Not surprisingly, Rowe has boxes of thank-you notes, many of which mention the cookies she’s always baking.
Neely has been expanding the Cancer Care Foundation as it succeeds. In September of 2003, the Neely Cell Therapy and Collection Center opened. It’s a 4,000-square-foot facility where potential donors can be tested for and undergo the stem-cell-donation process. Stem cells are the cells in the marrow of the bone that produce new blood cells. They are harvested for bone marrow transplants in cancers, like leukemia, that have spread to the marrow.
The Therapy and Collection Center was followed by the Neely Pediatric Bone Marrow Transplant Unit, which is slated to open this fall. It’s a wing within the children’s hospital at Tufts specifically for children undergoing bone marrow transplants. It is a difficult treatment, though increasingly common and increasingly successful.
A bone marrow transplant is typically followed by six or eight weeks of isolation in a sterile room, in order to prevent infections while the body accepts the new marrow. It is a lonely experience, and draining to family members, who often must travel to see their children. The Neely Center, like the Neely House, will focus on the experience of the family, providing sleeping rooms for parents just down the hall from the sterile rooms.
The Neely Foundation is currently raising money for the Michael Neely Center for Brain Tumor Care and Research, in memory of Neely’s father. It will provide funding for research and care of brain tumors, in an outpatient setting. They are shooting for $5 million, and have raised $3 million so far.
Over the years, the Cam Neely Foundation for Cancer Care has raised more than $16 million. “I’m very proud of our numbers,” Neely says. “We beg, borrow and steal before we have to pay for anything.”
These days, Cam keeps busy with various fund-raising efforts and his job with the Bruins. In the fall of 2007, he was hired as a vice president of the Boston Bruins, where he serves as the face of the organization and helps with scouting, team decisions, sponsorships, ticketing and marketing. “Basically, I try to get a good handle on everything that has to do with the Bruins,” Neely says.

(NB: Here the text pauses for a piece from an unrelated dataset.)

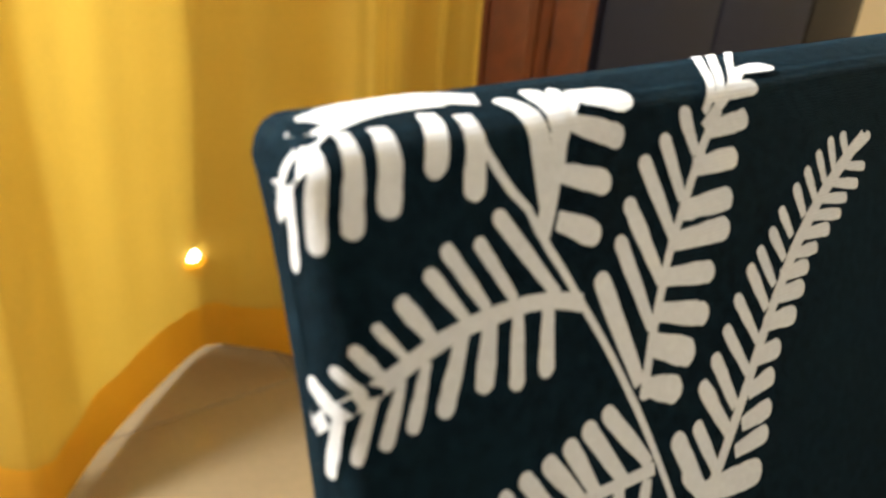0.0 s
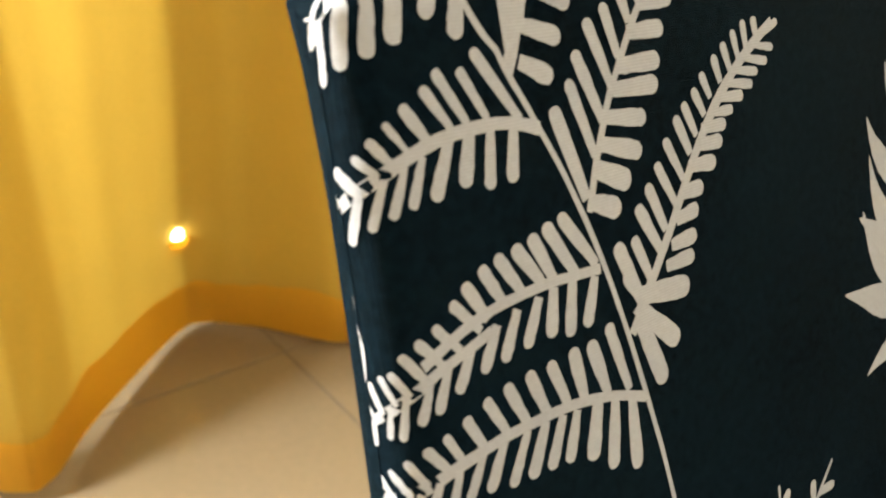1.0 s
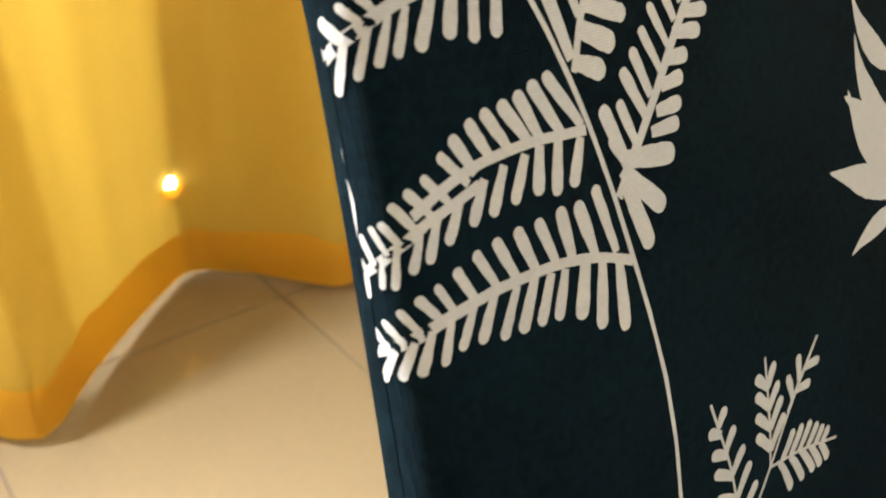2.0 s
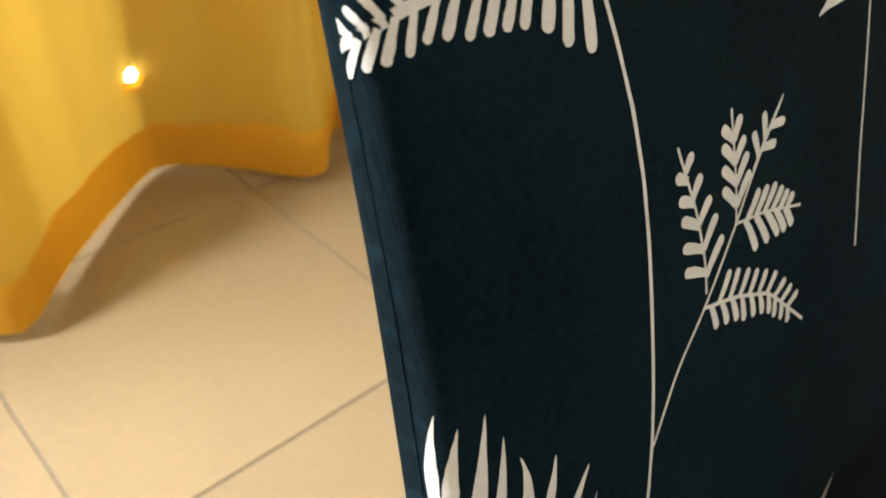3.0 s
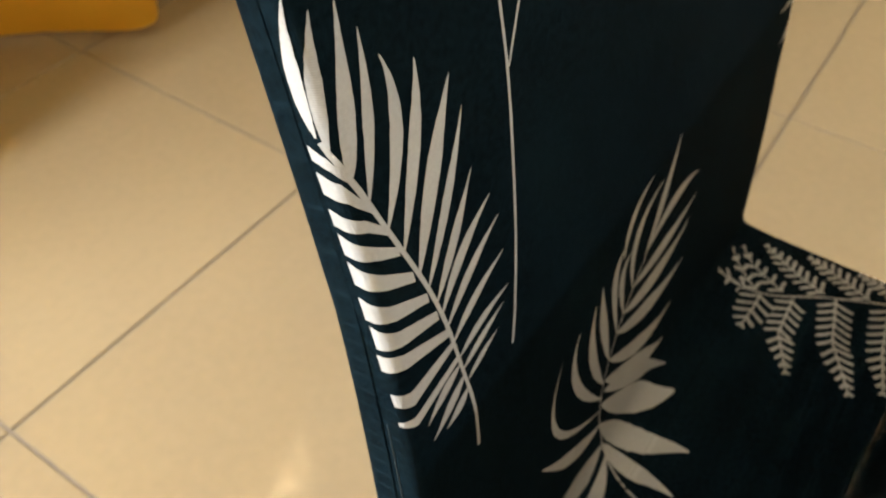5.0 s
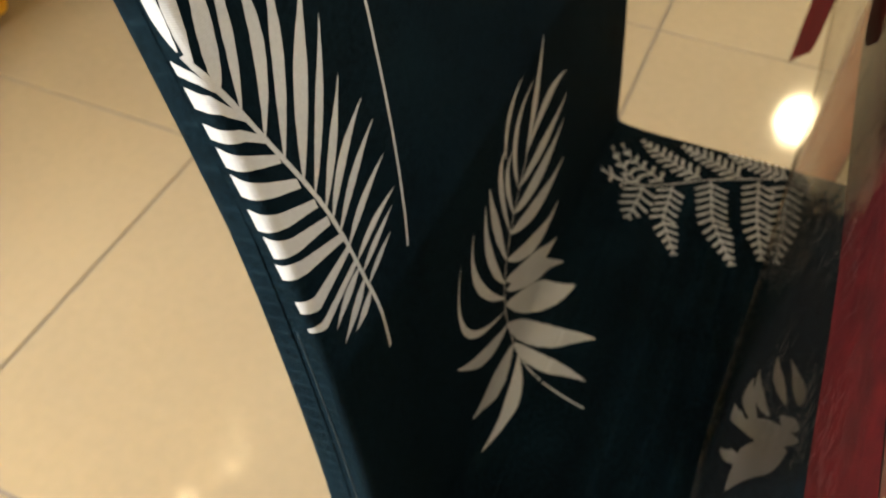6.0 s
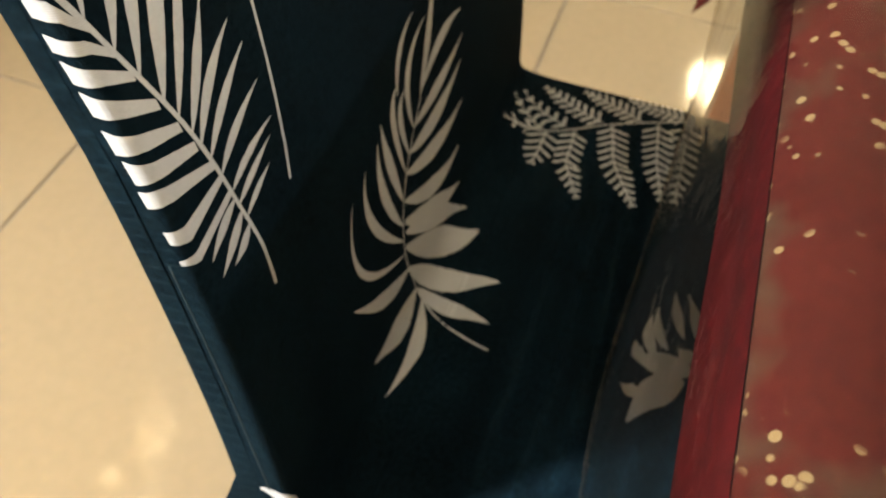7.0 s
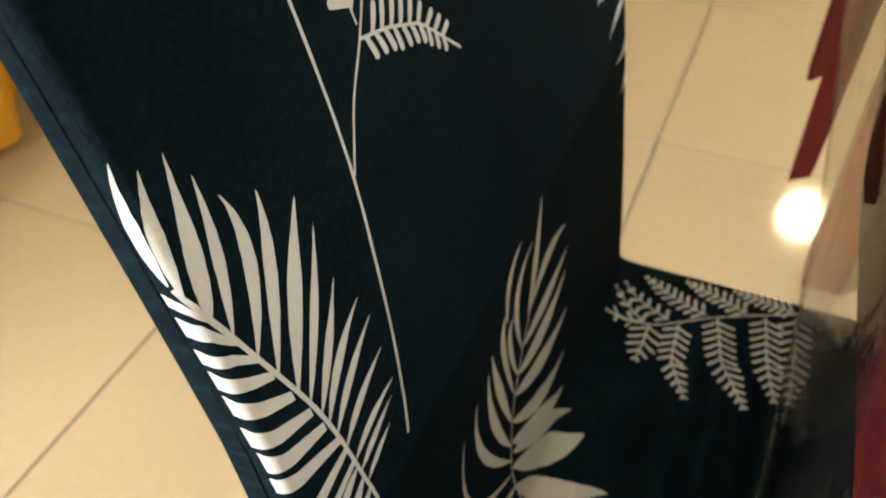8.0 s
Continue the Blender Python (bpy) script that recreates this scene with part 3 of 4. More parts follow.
lobes("fern_frond", [(-0.5710, 0.4008), (-0.5652, 0.4059), (-0.5619, 0.4107), (-0.5577, 0.4154), (-0.5533, 0.4213), (-0.5488, 0.4273), (-0.5431, 0.4343), (-0.5362, 0.4414), (-0.5293, 0.4469), (-0.5223, 0.4514), (-0.5151, 0.4554), (-0.5102, 0.4577)], 0.0026, [(-0.5676, 0.4008, -0.5749, 0.4177, 0.0038), (-0.5643, 0.4056, -0.5695, 0.4178, 0.0029), (-0.5608, 0.4127, -0.5673, 0.4241, 0.0033), (-0.5585, 0.4168, -0.5634, 0.4279, 0.0030), (-0.5542, 0.4215, -0.5598, 0.4318, 0.0027), (-0.5508, 0.4266, -0.5561, 0.4364, 0.0027), (-0.5473, 0.4316, -0.5516, 0.4406, 0.0029), (-0.5445, 0.4352, -0.5483, 0.4431, 0.0026), (-0.5408, 0.4392, -0.5444, 0.4457, 0.0026), (-0.5380, 0.4428, -0.5409, 0.4488, 0.0024), (-0.5336, 0.4457, -0.5357, 0.4522, 0.0026), (-0.5295, 0.4481, -0.5317, 0.4546, 0.0025), (-0.5256, 0.4506, -0.5272, 0.4571, 0.0024), (-0.5221, 0.4526, -0.5227, 0.4590, 0.0025), (-0.5175, 0.4545, -0.5183, 0.4594, 0.0026)])
lobes("fern_frond", [], 0.002, [(-0.5595, 0.4088, -0.5492, 0.4090, 0.0036), (-0.5571, 0.4129, -0.5477, 0.4135, 0.0039), (-0.5546, 0.4181, -0.5462, 0.4192, 0.0037), (-0.5521, 0.4234, -0.5437, 0.4237, 0.0038), (-0.5486, 0.4290, -0.5381, 0.4283, 0.0036), (-0.5452, 0.4330, -0.5349, 0.4327, 0.0034), (-0.5424, 0.4365, -0.5328, 0.4362, 0.0031), (-0.5385, 0.4394, -0.5295, 0.4391, 0.0024), (-0.5356, 0.4425, -0.5249, 0.4417, 0.0027), (-0.5316, 0.4454, -0.5206, 0.4438, 0.0024), (-0.5281, 0.4479, -0.5181, 0.4465, 0.0022), (-0.5235, 0.4503, -0.5137, 0.4485, 0.0022), (-0.5188, 0.4528, -0.5105, 0.4515, 0.0020), (-0.5140, 0.4553, -0.5078, 0.4577, 0.0021)])
stem("rim_leaf", [(-0.6000, 0.4800), (-0.6050, 0.4828), (-0.6120, 0.4838), (-0.6190, 0.4832), (-0.6250, 0.4808), (-0.6290, 0.4782)], 0.0052)
blades("side_leaf", [(-0.6509, 0.4795, -0.6426, 0.4510, -0.6419, 0.4469, 0.0028),
        (-0.6426, 0.4327, -0.6411, 0.4283, -0.6399, 0.4249, 0.0027),
        (-0.6410, 0.4242, -0.6400, 0.4211, -0.6391, 0.4184, 0.0027),
        (-0.6400, 0.4179, -0.6394, 0.4119, -0.6393, 0.4055, 0.0026)], "blade")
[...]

Though he checks in regularly, Neely is not involved in the day-to-day operations of the Foundation or the House. “We’ve been fortunate to have my brother,” he says. “I don’t get there as much as my brother does. And it’s hard for me. Not every story is a great story, and sometimes it all brings me back to my parents. But there are a lot of great stories, and even bad outcomes can have great stories.”

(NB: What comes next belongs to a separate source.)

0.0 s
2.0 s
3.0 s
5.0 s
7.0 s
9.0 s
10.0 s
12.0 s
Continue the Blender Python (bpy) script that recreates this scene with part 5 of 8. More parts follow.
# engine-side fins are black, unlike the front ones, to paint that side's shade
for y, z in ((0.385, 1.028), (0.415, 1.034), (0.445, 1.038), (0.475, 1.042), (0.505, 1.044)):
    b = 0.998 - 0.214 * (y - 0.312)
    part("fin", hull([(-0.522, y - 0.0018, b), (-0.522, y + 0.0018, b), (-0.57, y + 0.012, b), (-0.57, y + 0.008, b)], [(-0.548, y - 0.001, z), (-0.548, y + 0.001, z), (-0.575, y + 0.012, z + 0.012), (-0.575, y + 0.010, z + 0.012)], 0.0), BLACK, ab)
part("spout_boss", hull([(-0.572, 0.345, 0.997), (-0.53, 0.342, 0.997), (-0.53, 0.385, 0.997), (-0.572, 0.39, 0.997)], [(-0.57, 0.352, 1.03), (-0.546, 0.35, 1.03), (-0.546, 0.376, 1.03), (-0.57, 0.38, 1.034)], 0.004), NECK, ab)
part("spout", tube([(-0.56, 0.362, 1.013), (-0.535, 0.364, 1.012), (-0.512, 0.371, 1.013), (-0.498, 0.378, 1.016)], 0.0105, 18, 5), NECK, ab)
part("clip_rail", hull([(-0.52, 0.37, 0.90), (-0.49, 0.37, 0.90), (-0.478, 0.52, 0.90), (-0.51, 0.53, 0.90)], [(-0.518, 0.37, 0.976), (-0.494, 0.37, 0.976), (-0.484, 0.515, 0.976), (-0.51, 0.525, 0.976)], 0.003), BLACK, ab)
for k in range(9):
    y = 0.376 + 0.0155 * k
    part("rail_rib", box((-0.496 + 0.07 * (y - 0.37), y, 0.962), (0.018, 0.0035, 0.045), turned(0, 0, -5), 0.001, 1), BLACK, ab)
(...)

The McDonnell family, for one, spent 51 weeks at The Neely House, after their 11-month-old daughter Isabel was diagnosed with leukemia. She is nine years old now, and healthy.

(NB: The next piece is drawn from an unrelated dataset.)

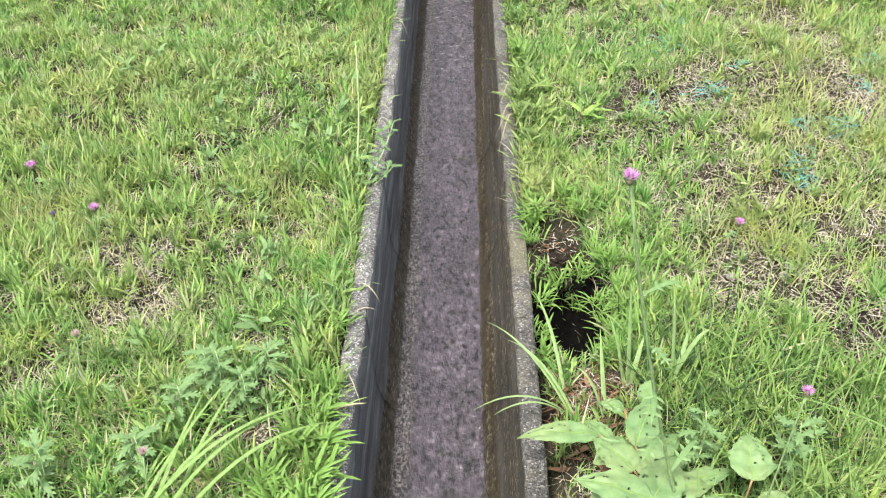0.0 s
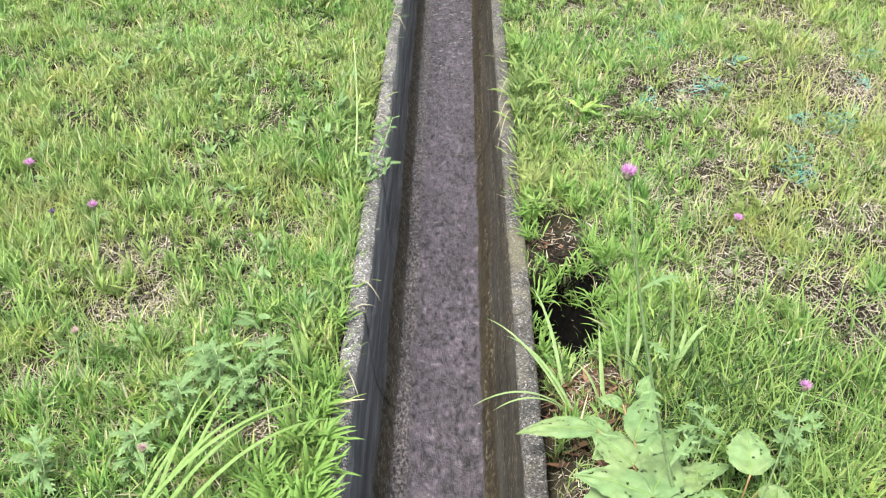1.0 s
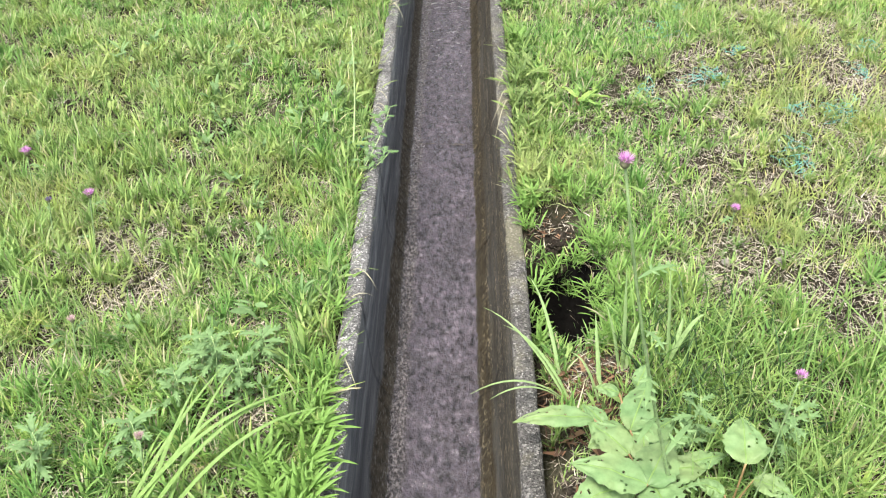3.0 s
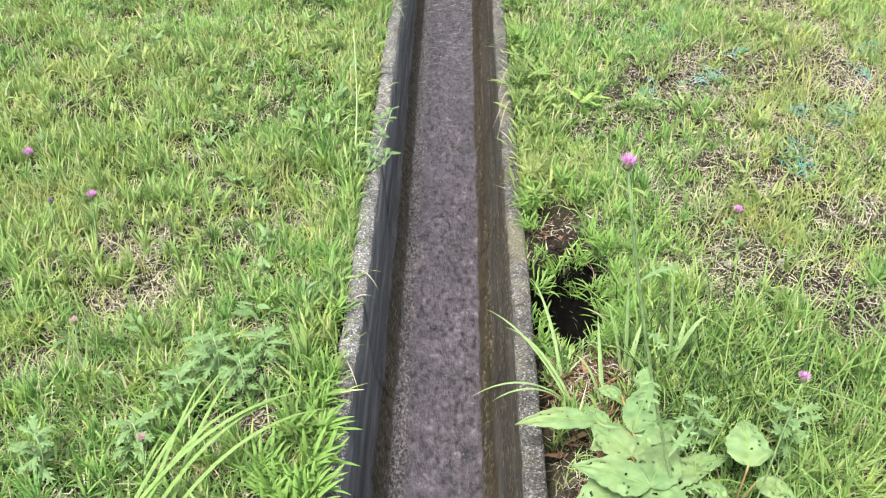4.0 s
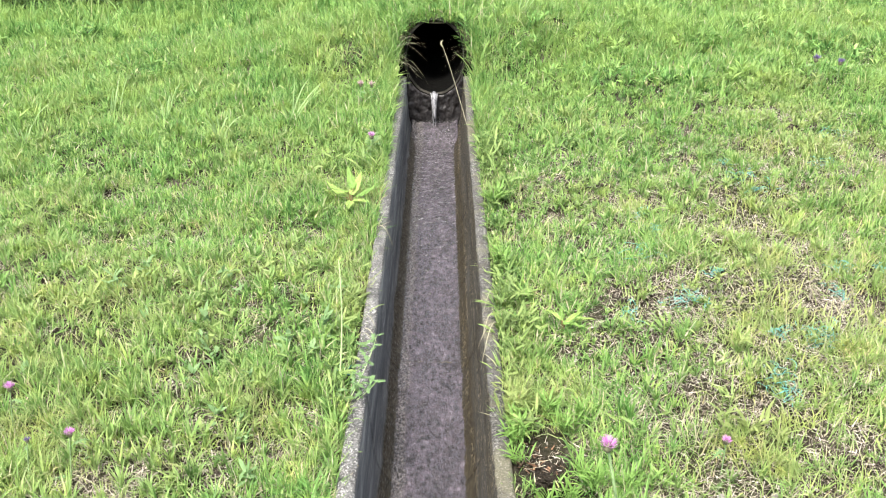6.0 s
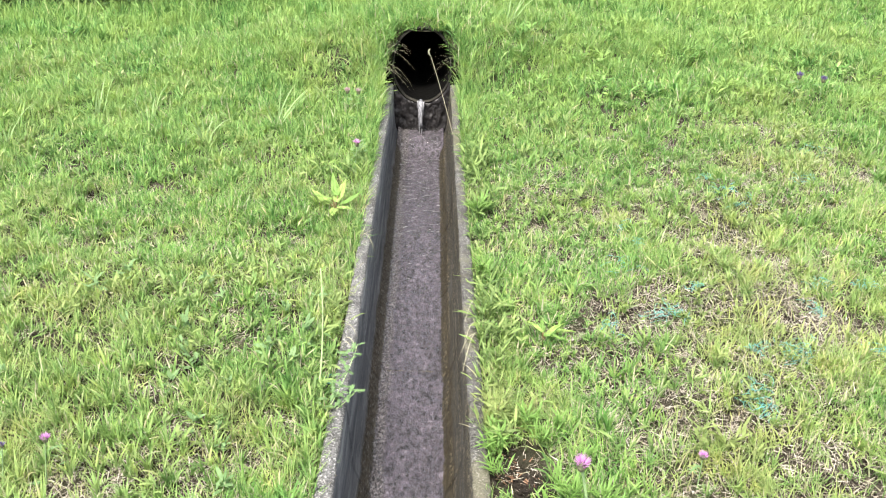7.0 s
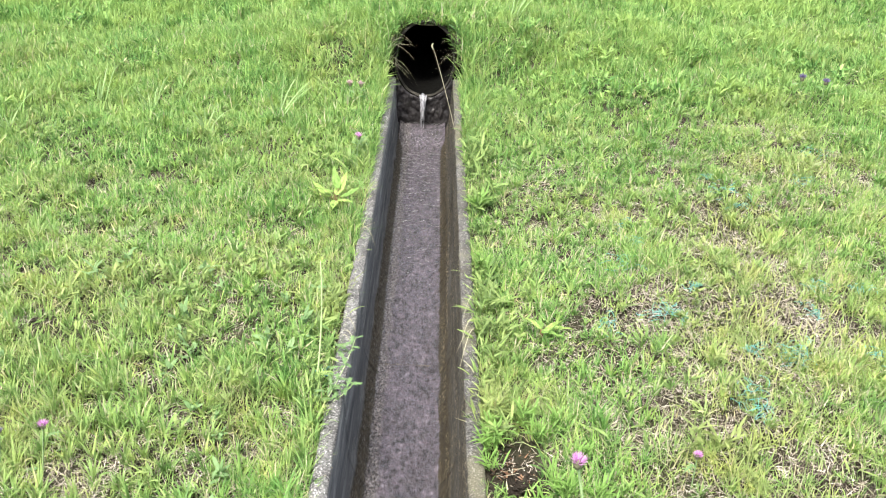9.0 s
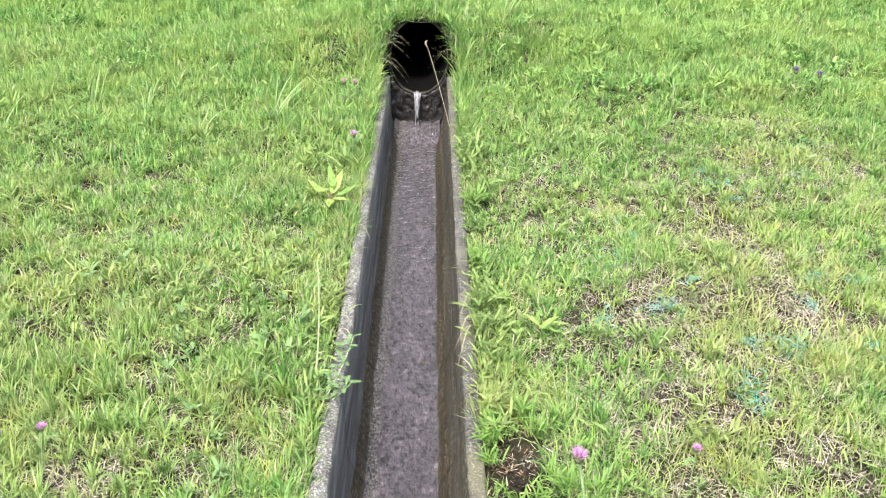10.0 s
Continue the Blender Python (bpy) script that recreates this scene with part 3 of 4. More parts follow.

Rowe gets calls all the time from people interested in building something similar to The Neely House. “I think every institution in Boston has sent over a team to figure out how to do something similar,” she says. “But as far as I know, we’re really the only place just like this. I got a call from a guy in Arizona just the other day. He wanted to know how to get something like it started out there. I said, ‘You know, you’ve got to find a Cam Neely first.’ He said he’d look and get back to me.”